Last night Troy said to me, "You have to resign from that because of all the extra stuff you're doing for me, isn't that it?" He looked at me like he knew it was all his fault.
"No," I corrected him. "I GET to resign because of you. This is yet another thing that I've gained this summer because I invited you into my house."
He obviously didn't believe me. So I started to explain.
Good Things That Have Happened Since I Invited Troy and his Son to Live With Us:
1. My house is really clean. And when it starts to slip, I notice and clean it up.
2. Like I said in the last post, my bathroom and shower doors are clean.

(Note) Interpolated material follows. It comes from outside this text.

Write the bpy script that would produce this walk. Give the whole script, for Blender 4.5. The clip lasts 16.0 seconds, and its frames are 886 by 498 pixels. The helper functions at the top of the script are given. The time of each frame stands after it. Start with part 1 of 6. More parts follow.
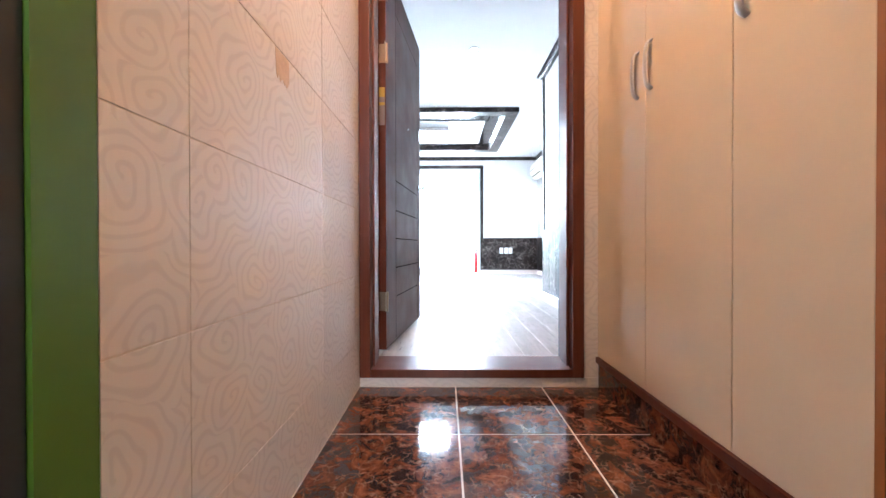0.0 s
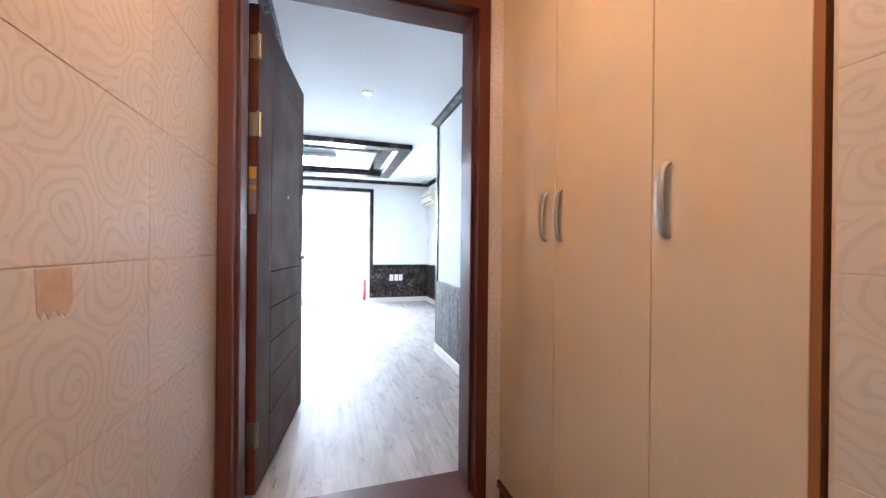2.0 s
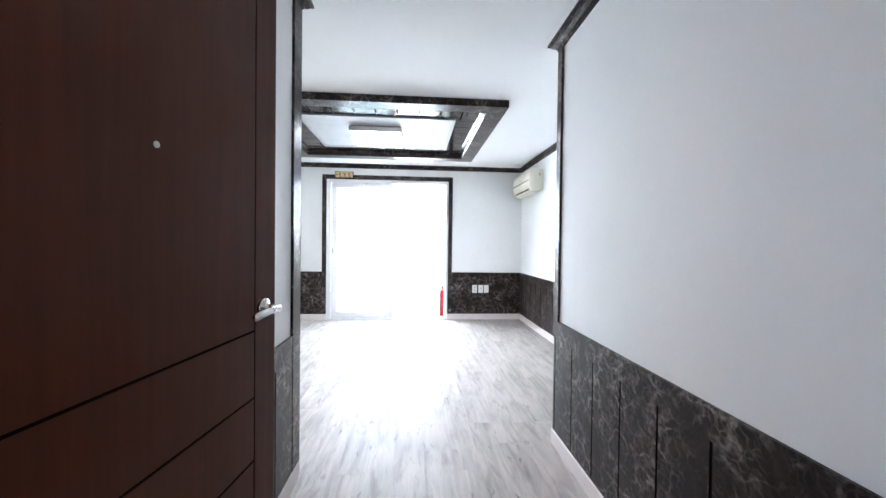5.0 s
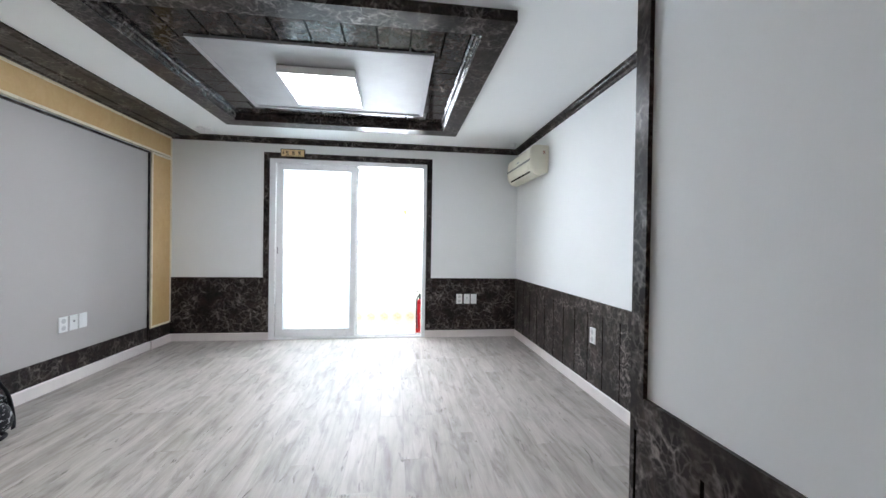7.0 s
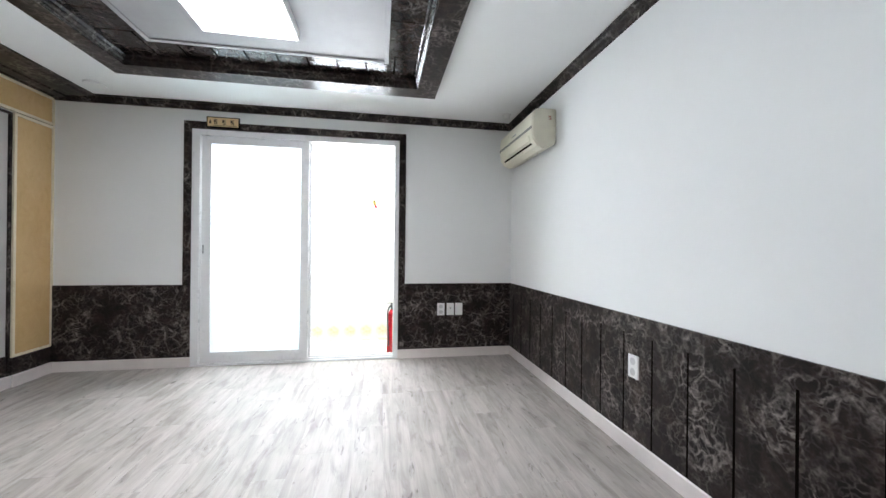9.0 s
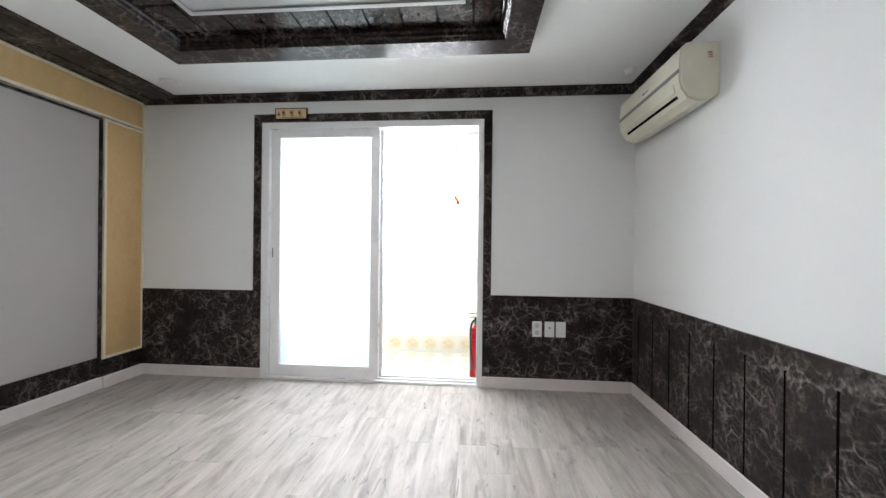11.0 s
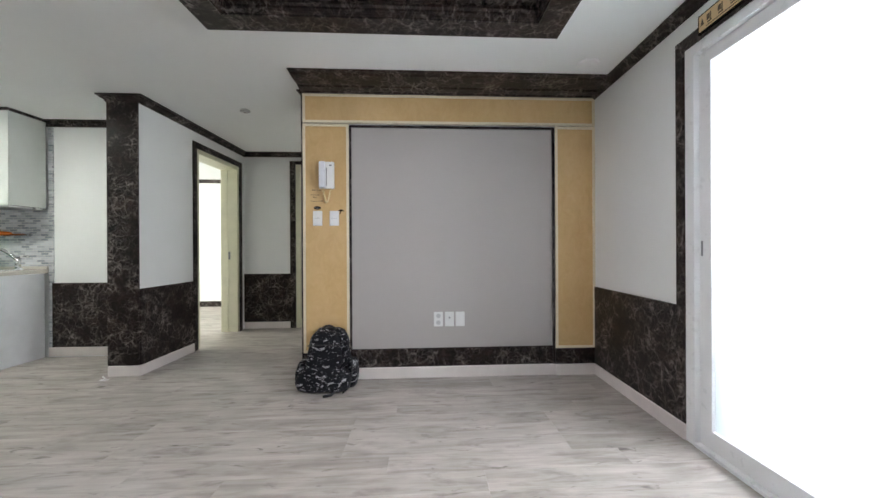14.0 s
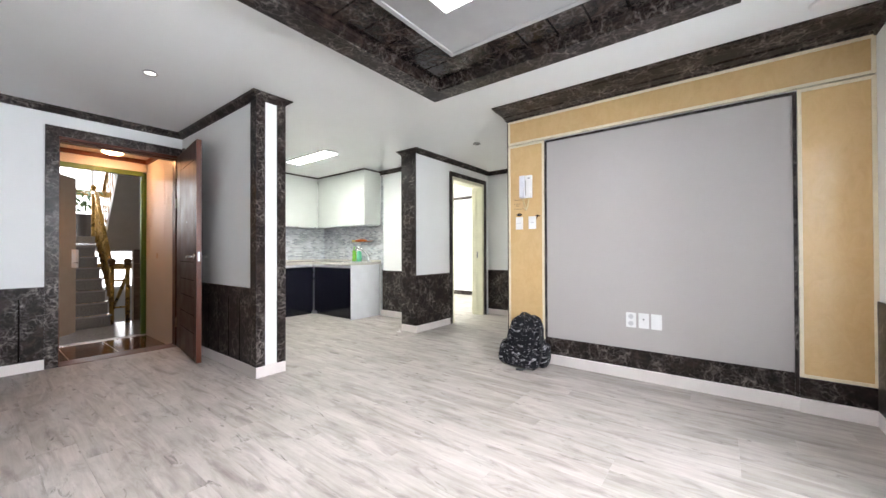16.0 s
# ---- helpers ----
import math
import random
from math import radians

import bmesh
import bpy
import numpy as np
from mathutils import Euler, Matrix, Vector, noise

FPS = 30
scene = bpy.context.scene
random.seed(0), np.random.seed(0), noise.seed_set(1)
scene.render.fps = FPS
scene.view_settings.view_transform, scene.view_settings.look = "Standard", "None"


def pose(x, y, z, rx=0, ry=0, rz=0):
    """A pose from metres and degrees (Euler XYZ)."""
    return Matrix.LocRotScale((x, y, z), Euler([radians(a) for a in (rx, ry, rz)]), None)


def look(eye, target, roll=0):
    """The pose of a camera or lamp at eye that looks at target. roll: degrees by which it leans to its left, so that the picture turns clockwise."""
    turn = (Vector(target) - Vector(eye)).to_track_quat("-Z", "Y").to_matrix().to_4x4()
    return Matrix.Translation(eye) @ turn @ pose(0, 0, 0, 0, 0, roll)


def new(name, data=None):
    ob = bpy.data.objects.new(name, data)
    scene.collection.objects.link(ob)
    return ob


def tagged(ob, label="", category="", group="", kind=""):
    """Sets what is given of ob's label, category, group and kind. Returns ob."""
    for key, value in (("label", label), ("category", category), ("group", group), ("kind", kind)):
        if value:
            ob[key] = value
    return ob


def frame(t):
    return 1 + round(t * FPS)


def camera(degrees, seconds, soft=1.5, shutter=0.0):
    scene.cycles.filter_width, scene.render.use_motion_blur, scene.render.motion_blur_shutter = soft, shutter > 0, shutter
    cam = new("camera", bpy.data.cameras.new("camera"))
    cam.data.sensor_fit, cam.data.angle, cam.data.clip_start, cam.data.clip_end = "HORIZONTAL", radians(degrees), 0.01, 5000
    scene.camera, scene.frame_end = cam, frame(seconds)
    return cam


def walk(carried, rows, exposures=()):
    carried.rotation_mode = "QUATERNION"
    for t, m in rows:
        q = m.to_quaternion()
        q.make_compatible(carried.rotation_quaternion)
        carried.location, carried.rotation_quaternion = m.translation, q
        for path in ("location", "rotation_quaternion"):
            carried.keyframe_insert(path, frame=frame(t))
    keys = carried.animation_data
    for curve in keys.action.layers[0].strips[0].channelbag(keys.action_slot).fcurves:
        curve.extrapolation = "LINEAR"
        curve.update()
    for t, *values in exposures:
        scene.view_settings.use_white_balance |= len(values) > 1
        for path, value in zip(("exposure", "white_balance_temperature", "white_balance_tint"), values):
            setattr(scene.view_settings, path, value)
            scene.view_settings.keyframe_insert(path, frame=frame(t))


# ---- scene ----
cam = camera(101.3, 16.0)
PATH = [
    (0, (0.126, -0.485, 0.573), (0.113, 1.515, 0.559), -0.1),
    (0.5, (0.133, -0.51, 0.546), (0.414, 1.47, 0.528), -0.0),
    (1, (0.108, -0.473, 0.604), (0.751, 1.421, 0.597), -0.1),
    (1.5, (0.073, -0.38, 0.84), (0.746, 1.503, 0.837), -0.0),
    (2, (0.109, -0.261, 1.082), (0.7, 1.65, 1.078), 0.6),
    (2.3, (0.136, -0.114, 1.172), (0.583, 1.835, 1.152), 0.6),
    (2.5, (0.169, -0.064, 1.175), (0.445, 1.917, 1.176), -0.0),
    (3, (0.206, 0.115, 1.208), (0.356, 2.109, 1.196), 0.7),
    (3.5, (0.251, 0.469, 1.194), (0.374, 2.466, 1.172), 0.9),
    (4, (0.270, 0.848, 1.211), (0.425, 2.842, 1.192), 0.8),
    (4.2, (0.287, 0.964, 1.208), (0.428, 2.959, 1.185), 0.8),
    (6.3, (0.404, 2.005, 1.173), (0.603, 3.994, 1.143), 0.8),
    (6.5, (0.431, 2.178, 1.17), (0.637, 4.166, 1.146), 0.9),
    (7, (0.489, 2.44, 1.156), (0.738, 4.425, 1.138), 0.9),
    (7.5, (0.594, 2.836, 1.086), (0.893, 4.814, 1.102), 1.1),
    (8, (0.662, 3.099, 1.082), (0.978, 5.074, 1.093), 0.9),
    (8.2, (0.645, 3.189, 1.099), (0.991, 5.159, 1.101), 0.6),
    (10.3, (0.714, 3.656, 1.067), (0.945, 5.642, 1.074), 0.7),
    (10.5, (0.714, 3.784, 1.089), (0.829, 5.78, 1.087), 0.7),
    (11, (0.76, 4.046, 1.118), (0.598, 6.039, 1.115), 0.6),
    (11.5, (0.78, 4.292, 1.12), (0.057, 6.156, 1.108), 0.7),
    (12, (0.79, 4.54, 1.147), (-0.447, 6.111, 1.114), 0.5),
    (12.5, (0.85, 4.83, 1.117), (-0.728, 6.059, 1.1), 0.1),
    (13, (0.917, 5.023, 1.112), (-0.956, 5.724, 1.096), -0.1),
    (13.3, (0.911, 5.159, 1.084), (-1.021, 5.674, 1.069), -0.2),
    (13.5, (0.908, 5.256, 1.071), (-1.06, 5.615, 1.057), -0.1),
    (14, (0.924, 5.532, 1.076), (-1.073, 5.64, 1.074), -0.3),
    (14.5, (1.027, 5.756, 1.056), (-0.937, 5.379, 1.058), -0.2),
    (15, (1.02, 5.958, 1.01), (-0.852, 5.253, 1.018), -0.0),
    (15.3, (1.03, 6.063, 1.032), (-0.782, 5.218, 1.039), -0.3),
    (15.5, (1.056, 6.13, 1.039), (-0.726, 5.221, 1.053), -0.1),
    (15.7, (1.123, 6.185, 1.035), (-0.58, 5.137, 1.057), -0.2),
    (16, (1.202, 6.261, 1.05), (-0.382, 5.04, 1.066), -0.2),
]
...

3. Because of several points below, cooking for 7 is turning out to be cheaper than cooking for 5 was.
4. I am paying closer attention to my relationship with Jake so that I don't get lost in what I'm doing with everything I'm doing--and it's been really good.
5. I talk about my faith life and Benedictine values and hospitality in a way I never have.
6. I've made friends with Dawn next door
7. Our relationship with Travis and Zelda is stronger than ever
8. Jan in Oregon is being so so good to me as I tell her of my day, almost every night the past month via Facebook or email
9. I hear the Gospel differently on Sundays.
10. I wake up early. Really early. Really, really ridiculously early. And so I haven't slept the summer away.
11. My in-laws gave us a cooler full of free protein (fish, deer, duck) to help out with feeding folks
12. My CSA yesterday, when I casually mentioned the story of my household, gave me all their leftover green beans, some meat they couldn't sell because the packaging was wrong or the seal had broken (but it was perfectly fine), "seconds" on tomatoes, last week's eggplant, and a paper lunchbag full of green onion bulbs. They wanted to give me more. They told me to come back next week and they would set things aside.
13. My friend Ann has furniture for when he moves into his apartment. And she's let me monologue on her couch with a cup of coffee every Wednesday morning.
14. So many folks I've talked to have opened up with their own stories of homelessness or near-homelessness, or when their brother was or a friend of their son, etc.
15. It's gotten me out of a lot of tutoring--which I would have had to do come the school year anyway, except for some kids of friends--but I was able to shed several annoying families with a bullet-proof excuse.
16. I am no longer the scoutmaster for the independent scout group we started up last fall. I support their cause. I like them in theory. But there were some hard personalities and neither of my girls were interested in continuing. It was like the mob, though, I thought I was out and they kept pulling me back in. But bullet-proof, whine-proof, bribe-proof reason appeared in their email two nights ago. And they all pretty much said, "I can't argue with you. I totally understand." They don't, but at least they won't continue to try to persuade.
17. It made me and my brother have a hard conversation that it was time to have. Time to have like 3 years ago. But we had it. And it was really good.
18. It's made me really honest with the people I love, in good ways.
19. It's made me come to terms with some of my own demons, weaknesses, and unfinished business.
20. When people say, "I'm going to pray for you" I tell them thank you. When people ask if they can make us a meal or help with Daisy or Fiona to get them out of the house (and the crazy) for a minute, I say thank you, yes, please. I am helping someone but I need a lot of help and people are coming through for me without my having to ask.
21. My guest room, except for his laundry on the floor and receipts on the table, has never ever ever been this clean, and it makes me want to maintain it this way after he's gone.
22. It's made me live a day at a time. There is always a new crisis or event. There is often a really good conversation. There is good food and hope and despair that proves itself wrong and I catch myself in this ridiculous risky thing I'm doing and I can't believe it and wonder how it will end but know that all I need to do today is defrost some meat from the freezer, blanch some green beans, wash a load of towels, vacuum, and wait for my family--all of the people under my roof--to come home so I can learn what is next. I don't need to know where this is all going. All I have to do is respond to today and make a loose sketch for what is coming tomorrow. And I'm learning that God will mess around with those details and I just need to breathe and love my kids and listen, listen, listen.
Attune the ear of your heart, says St. Benedict. Listen, my child. St. Benedict pray for us; St. Meinrad, martyr of hospitality, pray for us. Sts. Mary and Martha, pray for us.